It was not that long ago when it seemed as if some sort of comprehensive legislation to tackle the issue of climate change almost seemed inevitable. But since then, political wrangling and the emergence of more pressing economic concerns have sent the issue to the backburner.
Opponents of the view that climate change is manmade will likely see inaction as a silver lining to the economic downturn, while supporters are obviously disappointed. But no matter your politics, it is important to objectively consider the impact the issue can have on your investments.
Many of the nation's utilities have been doing just that. Electric power producers are some of the largest consumers of fossil fuels in the nation and consequently are some of the largest emitters of greenhouse gases. Thus, they have a strong incentive to stay on top of developments related to climate change.
In that regard, the industry has been taking no chances. Numerous utilities have expressed their intention to shun relatively dirty coal going forward, opting to produce power using renewable resources and natural gas. And while state mandates on utilities to generate more of their electricity using renewables, as well as the new low price paradigm in natural gas have a lot to do with the actions being taken by power producers, concerns about potential future climate change legislation are undoubtedly having an impact as well. [Cash in on the Imminent Natural Gas Rally]
But regardless of why utilities are doing what they are doing, the fact is that these circumstances have created one big loser, and that's coal.
The numbers illustrate just how bad the situation is for this fossil fuel. In 2005, 50% of the nation's electricity was generated by coal. Last year, that number had declined to 44%. Even worse, the future looks just as dismal: the Department of Energy estimates that the share of generating capacity additions in the next three years powered by coal to be 26%, which means the fuel's overall market share is likely to erode further.
Coal producers have reacted to the decline in demand by cutting production. Year-to-date output has been -7% below that of 2008, and even slightly below the depressed levels of 2009. As coal demand in the electric power sector continues to decline, output will likely fall in step, leading to negative growth rates for many producers.
But not all coal producers are standing still. CONSOL Energy (NYSE:CNX) has dove head first into the natural gas business, anticipating a much brighter future for coal's number one competitor than for coal itself. Earlier this year, the firm made a $3.5 billion acquisition of natural gas assets from Dominion Resources (NYSE:D), followed by a nearly $1 billion purchase of the 17% stake in the company's own natural gas division that it didn't already own.
It's not surprising that CONSOL would so aggressively diversify away from coal, as its focus is in the eastern United States, where production costs are the highest in the nation. Nonetheless, the company has paid a steep price for this transition, accumulating debt and diluting shareholders in the process. CONSOL's long-term debthas increased from close to $500 million to $3.2 billion, while its shares outstanding have increased by +25%.

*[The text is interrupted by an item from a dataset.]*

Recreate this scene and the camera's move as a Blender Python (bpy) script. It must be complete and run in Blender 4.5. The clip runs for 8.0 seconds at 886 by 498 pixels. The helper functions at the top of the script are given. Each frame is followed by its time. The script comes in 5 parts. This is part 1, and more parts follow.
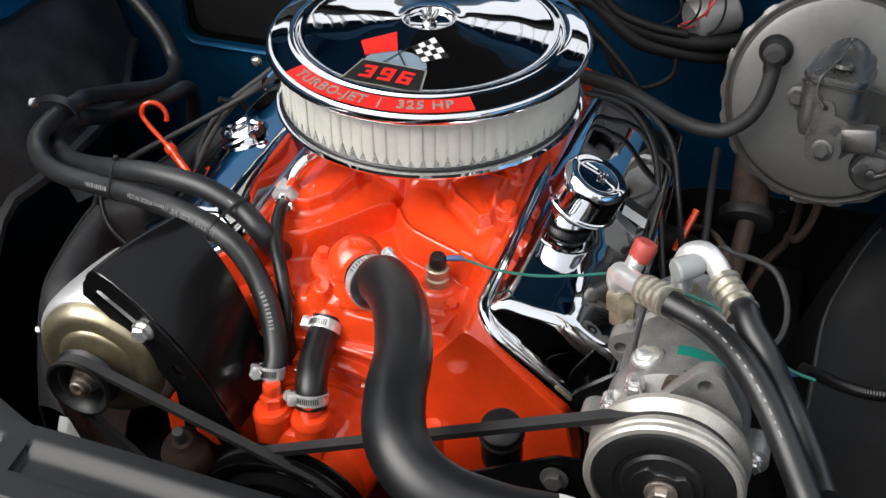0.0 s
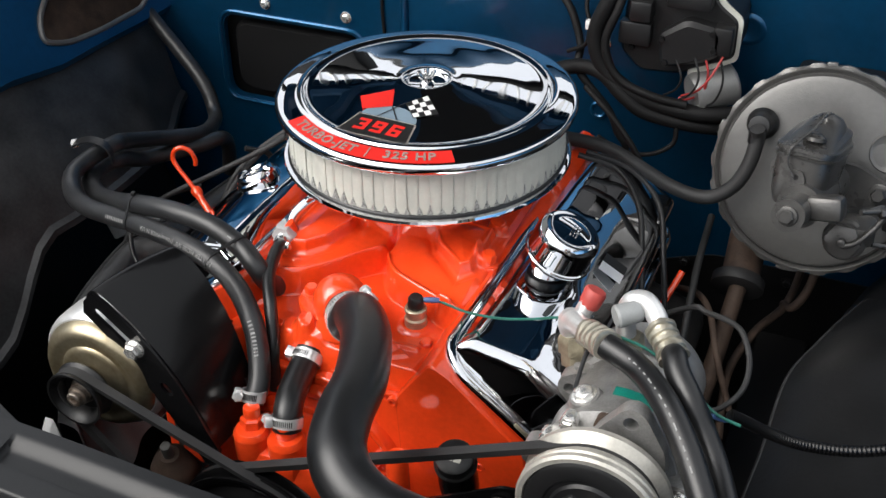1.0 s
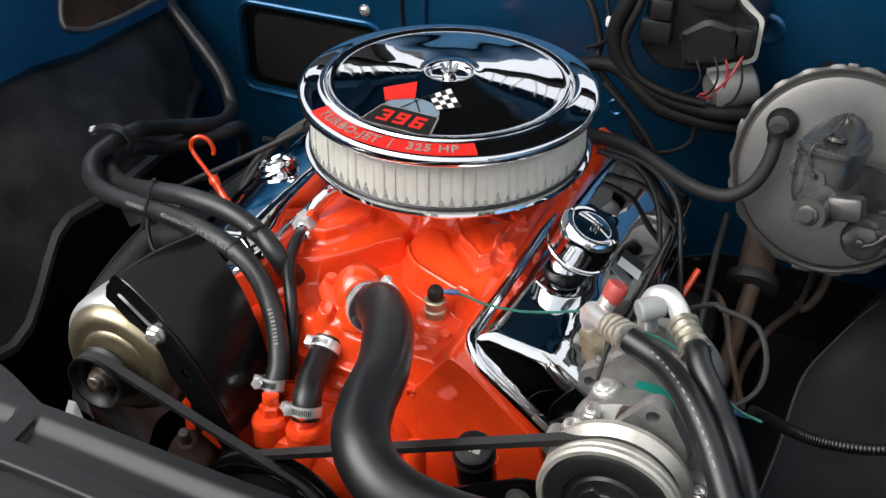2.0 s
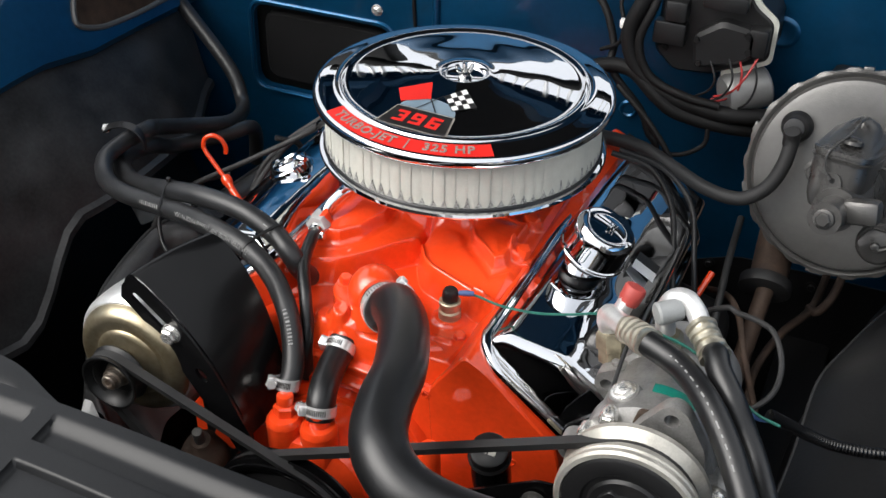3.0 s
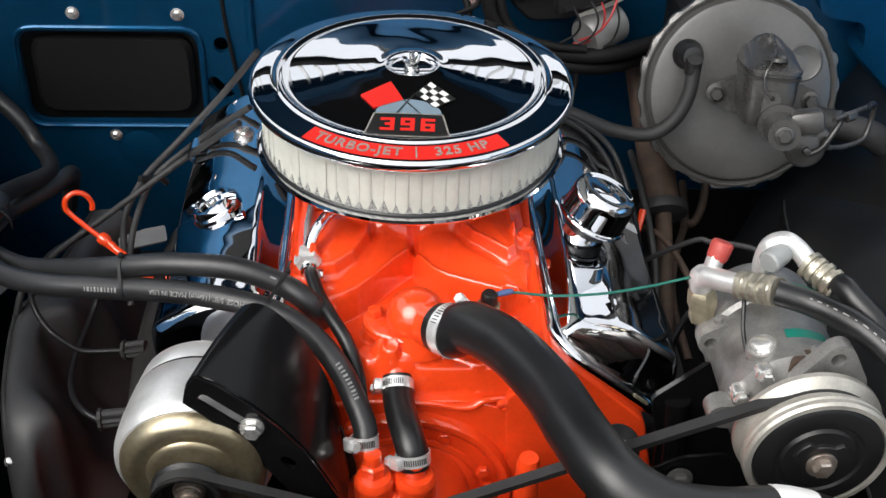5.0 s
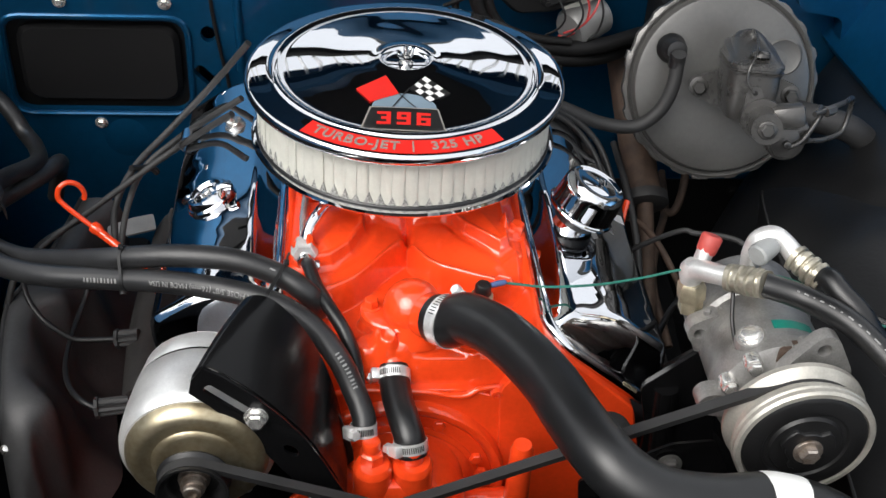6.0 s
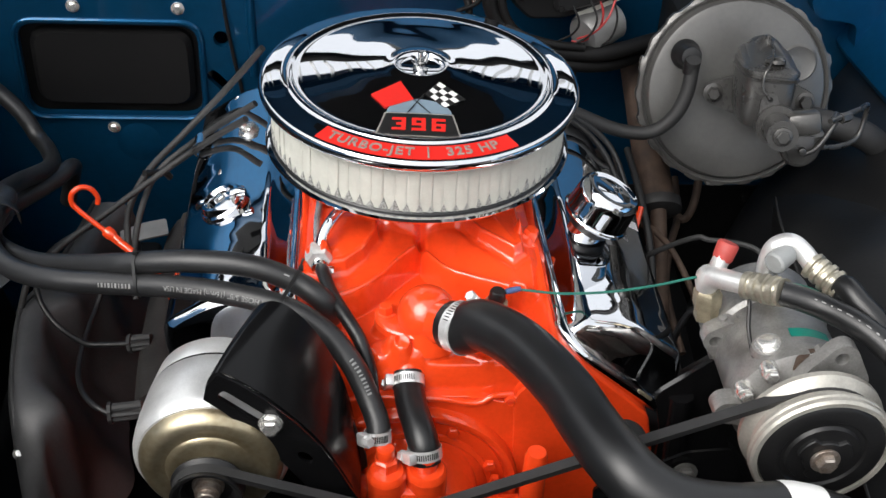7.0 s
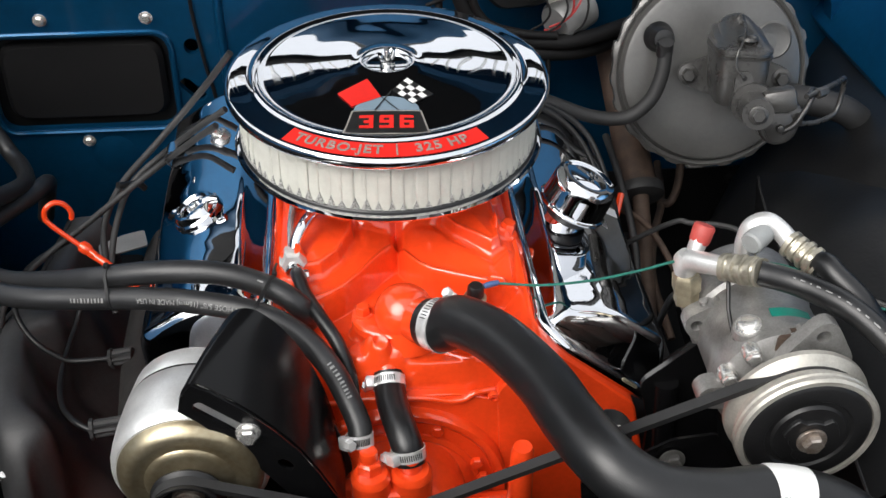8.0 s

Understandably, the market has punished shares of the company severely as a consequence, with the stock price falling from close to $55 before the Dominion acquisition in March, to as low as $31 at the end of August -- a -44% decline. Since then, shares have rebounded near $40, having benefitted from the broad rally in the U.S. stock market.
Yet while CONSOL has moved away from coal, other producers have chosen to carry on with business as usual.Patriot Coal (PCX), a high-cost producer with operations in the Appalachian and Illinois basins of the eastern United States, is just such an example. Patriot is a spinoff of coal behemoth Peabody Energy (BTU).
Since going public in 2007, Patriot's coal production has declined by -13% on a per share basis, while operating costs have risen from $44 per ton to $57. And although coal prices are at levels high enough for Patriot to barely cover its operating costs, the inclusion other expenses, such as those on interest payments, results in negativeearnings and free cash flow. According to consensus expectations, Patriot is expected to lose $1.69 a share this year, after having lost $1.78 in 2009. Analysts expect an improvement in 2011, when the company may lose only $0.21, but that will likely prove to be optimistic if coal demand continues to decline and costs remain elevated.
Patriot is just one company out of many that will be negatively impacted by the dismal outlook for coal. Another is Massey Energy (MEE), the largest operator in the Central Appalachian region. The firm made headlines earlier this year after an explosion at one of its mines in West Virginia led to the death of 29 miners. The response has been a more stringent regulatory environment that has hindered production and led to increased costs. As a result, Massey's output has fallen -29% on a per share basis in the last five-years.
Action to Take --> Though the future looks bright for many commodities as they benefit from surging demand around the world, investors should not make the mistake of considering them all equal. Domestic commodities such as coal are beholden to domestic supply and demand considerations. And that makes for a very bleak outlook for coal specifically, with intense competition in the electric power sector and the potential for future climate change legislation taking a heavy toll on demand projections.
If you own one of the major coal producers, seriously consider whether they merit a place in your portfolio. Aggressive investors may consider shorting select names in this declining industry. Patriot Coal and Massey Energy stand out as two companies with particularly weak fundamentals, and thus may be primed to fall quickly as the coal story plays out.